Given task -> Skip every image and restate the data word for word.
....
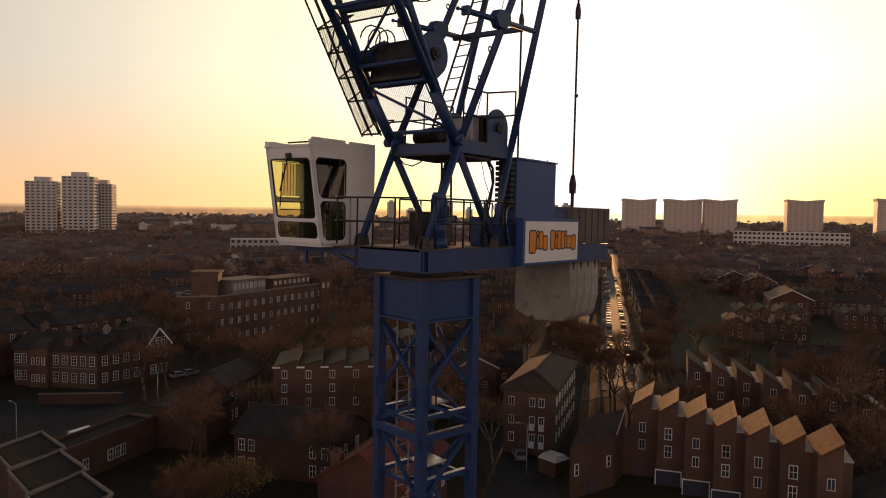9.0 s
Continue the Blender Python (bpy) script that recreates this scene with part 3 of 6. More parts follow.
# house with a single broad slope towards the court
eh = thing("end_house", "brown brick end house with a broad slate slope", "house", (44.66, 51.95, 0), 0)
PLAN_SLOPE = [(0, 0, 5.4), (6.6, 0.1, 5.4), (10.5, 2.1, 7.0), (4.1, 1.9, 7.0)]
part("wall", Bag().solid([(x, y, 0) for x, y, z in PLAN_SLOPE], [(x, y, z - 0.02) for x, y, z in PLAN_SLOPE]), BRICK, eh)
part("roof_slope", Bag().solid([(-0.2, -0.2, 5.36), (6.7, -0.1, 5.36), (10.6, 2.15, 7.05), (4.0, 2.0, 7.05)], [(-0.2, -0.2, 5.5), (6.7, -0.1, 5.5), (10.6, 2.15, 7.19), (4.0, 2.0, 7.19)]), SLATE, eh)
part("verge", Bag().bar((6.7, -0.1, 5.55), (10.6, 2.15, 7.24), 0.12, 0.1), COPING, eh, "pale verge")
# added to close the gap to the row and block a sun streak
part("link_wall", Bag().bar((10.0, 2.2, 2.6), (11.6, 0.9, 2.6), 0.3, 5.2), BRICK, eh)
for x in (0.9, 5.6):
    add_window(eh, "slim", x, 0, 2.3, 0)
part("door", DOOR_MESH, None, eh, at=pose(3.2, 0, 0))
TAKEN.append((49.5, 53.5, 6, 9, 6, 0))
porch = thing("garden_shed", "small pale canopy shed beside the end house", "shed", (47.6, 57.0, 0), 6)
part("shed_wall", Bag().box(0, 2.2, 0, 2.4, 0, 1.7), BRICK, porch)
part("shed_roof", Bag().solid([(-0.1, -0.1, 1.7), (2.3, -0.1, 1.7), (2.3, 2.5, 1.7), (-0.1, 2.5, 1.7)], [(0.5, 0.3, 2.2), (1.8, 0.3, 2.2), (1.8, 2.2, 2.2), (0.5, 2.2, 2.2)]), WINDOW_WHITE, porch)
# rows of houses with sawtooth roofs
def sawtooth_house(label, x, y, turn, w, gap, d, h, rise, roof_mat, rows, kind, garage, door, group, side=()):
    """A narrow house under one slope, with a flat valley beside it; a negative rise slopes the other way."""
    hs = thing("sawtooth_house", label, "house", (x, y, 0), turn, group)
    W_ = w + gap
    z0, z1 = (h, h + rise) if rise > 0 else (h - rise, h)
    b = Bag()
    b.solid([(0, 0, 0), (w, 0, 0), (w, d, 0), (0, d, 0)], [(0, 0, z0), (w, 0, z1), (w, d, z1), (0, d, z0)])
    part("wall", b, BRICK, hs)
    part("valley_wall", Bag().box(w, W_, 0.02, d, 0, h - 0.15), BRICK, hs)
    part("valley_gutter", Bag().solid([(w, -0.1, h - 0.15), (W_, -0.1, h - 0.15), (W_, d, h - 0.15), (w, d, h - 0.15)], [(w, -0.1, h - 0.05), (W_, -0.1, h - 0.02), (W_, d, h - 0.02), (w, d, h - 0.05)]), COPING, hs, "pale lead valley")
    part("roof_slope", Bag().solid([(-0.08, -0.25, z0), (w, -0.25, z1), (w, d + 0.1, z1), (-0.08, d + 0.1, z0)], [(-0.08, -0.25, z0 + 0.12), (w, -0.25, z1 + 0.12), (w, d + 0.1, z1 + 0.12), (-0.08, d + 0.1, z0 + 0.12)]), roof_mat, hs)
    n = 11
    for k in range(n):
        xa, xb = w * k / n, w * (k + 1.06) / n
        lip_a, lip_b = (0.155, 0.13) if rise > 0 else (0.13, 0.155)
        za, zb = z0 + (z1 - z0) * xa / w, z0 + (z1 - z0) * xb / w
        part("tile_course", Bag().solid([(xa, -0.27, za + 0.1), (xb, -0.27, zb + 0.1), (xb, d + 0.12, zb + 0.1), (xa, d + 0.12, za + 0.1)], [(xa, -0.27, za + lip_a), (xb, -0.27, zb + lip_b), (xb, d + 0.12, zb + lip_b), (xa, d + 0.12, za + lip_a)]), roof_mat, hs)
    for z in rows:
        add_window(hs, kind, w * 0.55, 0, z, 0)
        for cy in side:
            add_window(hs, "slim", W_, cy, z, 90)
    if garage:
        part("garage_door", GARAGE_MESH, None, hs, at=pose(w * 0.6, 0, 0))
    if door:
        part("door", DOOR_MESH, None, hs, at=pose(w * 0.5, 0, 0))
    TAKEN.append((x + 2, y + 2, 4.0, W_, d, turn))


for i in range(7):
    sawtooth_house("narrow brown brick house with a single-slope roof in sunlit orange", 55.46 + 0.06 * i, 53.28 - 3.35 * i, -54, 2.0, 0.75, 6.0, 7.7, 1.42, TILE_SUNLIT, (3.0, 4.9), "tall" if i % 2 else "casement", i in (1, 2, 3, 4), i in (0, 5, 6), "front sawtooth row", (2.0, 4.5) if i == 6 else ())
for i in range(7):
    sawtooth_house("narrow brown brick house with a steep dark single-slope roof", 79.8, 63.85 - 3.75 * i, -51.5, 2.3, 0.9, 6.5, 6.9, -1.6, SLATE, (3.5, 5.5), "casement", False, i % 2 == 0, "rear sawtooth row")
# stepped flat-roofed blocks and the long low building
for i in range(5):
    fb = thing("flat_roofed_block", "low dark brick block with a felt roof and pale parapet", "building", (-3.07 + 0.66 * i, 72.04 - 6.4 * i, 0), 0, "stepped flat-roofed blocks")
    PG = [(0, 0), (0.86, -6.04), (5.09, -3.02), (3.93, 3.1)]
    h = 8.1
    part("wall", Bag().solid([(x, y, 0) for x, y in PG], [(x, y, h) for x, y in PG]), BRICK, fb)
    part("roof_sheet", Bag().solid([(0.3 + x * 0.9, -0.1 + y * 0.92, h + 0.004) for x, y in PG], [(0.3 + x * 0.9, -0.1 + y * 0.92, h + 0.05) for x, y in PG]), FELT, fb)
    for p, q in zip(PG, PG[1:] + PG[:1]):
        part("coping", Bag().bar((*p, h + 0.12), (*q, h + 0.12), 0.14, 0.24), COPING_DULL, fb, "pale parapet edge")
    TAKEN.append((-0.4 + 0.66 * i, 70.5 - 6.4 * i, 4.0, 5, 6, 0))
wk = thing("slatted_walkway", "pale slatted walkway roof beside the low blocks", "walkway", (-5.2, 56.2, 0), 4.6)
part("walkway_roof", Bag().box(0, 2.4, 0, 18, 2.3, 2.4), FELT, wk)
for i in range(36):
    part("slat", Bag().box(0, 2.4, 0.5 * i, 0.5 * i + 0.22, 2.4, 2.48), COPING, wk)
for i in range(7):
    part("post", Bag().box(0, 0.12, 3 * i, 3 * i + 0.12, 0, 2.3), COPING, wk)
house("low_long_building", "long low dark brick building with white windows and felt roof", 3.4, 82.3, 36.3, 13.4, 3.6, 3.7, "flat", 0, BRICK, FELT, (3.0, 6.4, 7.5, 8.3), (0.9,), "tall", category="building", trim=BRICK)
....
Output for this exercise ->
9.0 s
Continue the Blender Python (bpy) script that recreates this scene with part 3 of 6. More parts follow.
# house with a single broad slope towards the court
eh = thing("end_house", "brown brick end house with a broad slate slope", "house", (44.66, 51.95, 0), 0)
PLAN_SLOPE = [(0, 0, 5.4), (6.6, 0.1, 5.4), (10.5, 2.1, 7.0), (4.1, 1.9, 7.0)]
part("wall", Bag().solid([(x, y, 0) for x, y, z in PLAN_SLOPE], [(x, y, z - 0.02) for x, y, z in PLAN_SLOPE]), BRICK, eh)
part("roof_slope", Bag().solid([(-0.2, -0.2, 5.36), (6.7, -0.1, 5.36), (10.6, 2.15, 7.05), (4.0, 2.0, 7.05)], [(-0.2, -0.2, 5.5), (6.7, -0.1, 5.5), (10.6, 2.15, 7.19), (4.0, 2.0, 7.19)]), SLATE, eh)
part("verge", Bag().bar((6.7, -0.1, 5.55), (10.6, 2.15, 7.24), 0.12, 0.1), COPING, eh, "pale verge")
# added to close the gap to the row and block a sun streak
part("link_wall", Bag().bar((10.0, 2.2, 2.6), (11.6, 0.9, 2.6), 0.3, 5.2), BRICK, eh)
for x in (0.9, 5.6):
    add_window(eh, "slim", x, 0, 2.3, 0)
part("door", DOOR_MESH, None, eh, at=pose(3.2, 0, 0))
TAKEN.append((49.5, 53.5, 6, 9, 6, 0))
porch = thing("garden_shed", "small pale canopy shed beside the end house", "shed", (47.6, 57.0, 0), 6)
part("shed_wall", Bag().box(0, 2.2, 0, 2.4, 0, 1.7), BRICK, porch)
part("shed_roof", Bag().solid([(-0.1, -0.1, 1.7), (2.3, -0.1, 1.7), (2.3, 2.5, 1.7), (-0.1, 2.5, 1.7)], [(0.5, 0.3, 2.2), (1.8, 0.3, 2.2), (1.8, 2.2, 2.2), (0.5, 2.2, 2.2)]), WINDOW_WHITE, porch)
# rows of houses with sawtooth roofs
def sawtooth_house(label, x, y, turn, w, gap, d, h, rise, roof_mat, rows, kind, garage, door, group, side=()):
    """A narrow house under one slope, with a flat valley beside it; a negative rise slopes the other way."""
    hs = thing("sawtooth_house", label, "house", (x, y, 0), turn, group)
    W_ = w + gap
    z0, z1 = (h, h + rise) if rise > 0 else (h - rise, h)
    b = Bag()
    b.solid([(0, 0, 0), (w, 0, 0), (w, d, 0), (0, d, 0)], [(0, 0, z0), (w, 0, z1), (w, d, z1), (0, d, z0)])
    part("wall", b, BRICK, hs)
    part("valley_wall", Bag().box(w, W_, 0.02, d, 0, h - 0.15), BRICK, hs)
    part("valley_gutter", Bag().solid([(w, -0.1, h - 0.15), (W_, -0.1, h - 0.15), (W_, d, h - 0.15), (w, d, h - 0.15)], [(w, -0.1, h - 0.05), (W_, -0.1, h - 0.02), (W_, d, h - 0.02), (w, d, h - 0.05)]), COPING, hs, "pale lead valley")
    part("roof_slope", Bag().solid([(-0.08, -0.25, z0), (w, -0.25, z1), (w, d + 0.1, z1), (-0.08, d + 0.1, z0)], [(-0.08, -0.25, z0 + 0.12), (w, -0.25, z1 + 0.12), (w, d + 0.1, z1 + 0.12), (-0.08, d + 0.1, z0 + 0.12)]), roof_mat, hs)
    n = 11
    for k in range(n):
        xa, xb = w * k / n, w * (k + 1.06) / n
        lip_a, lip_b = (0.155, 0.13) if rise > 0 else (0.13, 0.155)
        za, zb = z0 + (z1 - z0) * xa / w, z0 + (z1 - z0) * xb / w
        part("tile_course", Bag().solid([(xa, -0.27, za + 0.1), (xb, -0.27, zb + 0.1), (xb, d + 0.12, zb + 0.1), (xa, d + 0.12, za + 0.1)], [(xa, -0.27, za + lip_a), (xb, -0.27, zb + lip_b), (xb, d + 0.12, zb + lip_b), (xa, d + 0.12, za + lip_a)]), roof_mat, hs)
    for z in rows:
        add_window(hs, kind, w * 0.55, 0, z, 0)
        for cy in side:
            add_window(hs, "slim", W_, cy, z, 90)
    if garage:
        part("garage_door", GARAGE_MESH, None, hs, at=pose(w * 0.6, 0, 0))
    if door:
        part("door", DOOR_MESH, None, hs, at=pose(w * 0.5, 0, 0))
    TAKEN.append((x + 2, y + 2, 4.0, W_, d, turn))


for i in range(7):
    sawtooth_house("narrow brown brick house with a single-slope roof in sunlit orange", 55.46 + 0.06 * i, 53.28 - 3.35 * i, -54, 2.0, 0.75, 6.0, 7.7, 1.42, TILE_SUNLIT, (3.0, 4.9), "tall" if i % 2 else "casement", i in (1, 2, 3, 4), i in (0, 5, 6), "front sawtooth row", (2.0, 4.5) if i == 6 else ())
for i in range(7):
    sawtooth_house("narrow brown brick house with a steep dark single-slope roof", 79.8, 63.85 - 3.75 * i, -51.5, 2.3, 0.9, 6.5, 6.9, -1.6, SLATE, (3.5, 5.5), "casement", False, i % 2 == 0, "rear sawtooth row")
# stepped flat-roofed blocks and the long low building
for i in range(5):
    fb = thing("flat_roofed_block", "low dark brick block with a felt roof and pale parapet", "building", (-3.07 + 0.66 * i, 72.04 - 6.4 * i, 0), 0, "stepped flat-roofed blocks")
    PG = [(0, 0), (0.86, -6.04), (5.09, -3.02), (3.93, 3.1)]
    h = 8.1
    part("wall", Bag().solid([(x, y, 0) for x, y in PG], [(x, y, h) for x, y in PG]), BRICK, fb)
    part("roof_sheet", Bag().solid([(0.3 + x * 0.9, -0.1 + y * 0.92, h + 0.004) for x, y in PG], [(0.3 + x * 0.9, -0.1 + y * 0.92, h + 0.05) for x, y in PG]), FELT, fb)
    for p, q in zip(PG, PG[1:] + PG[:1]):
        part("coping", Bag().bar((*p, h + 0.12), (*q, h + 0.12), 0.14, 0.24), COPING_DULL, fb, "pale parapet edge")
    TAKEN.append((-0.4 + 0.66 * i, 70.5 - 6.4 * i, 4.0, 5, 6, 0))
wk = thing("slatted_walkway", "pale slatted walkway roof beside the low blocks", "walkway", (-5.2, 56.2, 0), 4.6)
part("walkway_roof", Bag().box(0, 2.4, 0, 18, 2.3, 2.4), FELT, wk)
for i in range(36):
    part("slat", Bag().box(0, 2.4, 0.5 * i, 0.5 * i + 0.22, 2.4, 2.48), COPING, wk)
for i in range(7):
    part("post", Bag().box(0, 0.12, 3 * i, 3 * i + 0.12, 0, 2.3), COPING, wk)
house("low_long_building", "long low dark brick building with white windows and felt roof", 3.4, 82.3, 36.3, 13.4, 3.6, 3.7, "flat", 0, BRICK, FELT, (3.0, 6.4, 7.5, 8.3), (0.9,), "tall", category="building", trim=BRICK)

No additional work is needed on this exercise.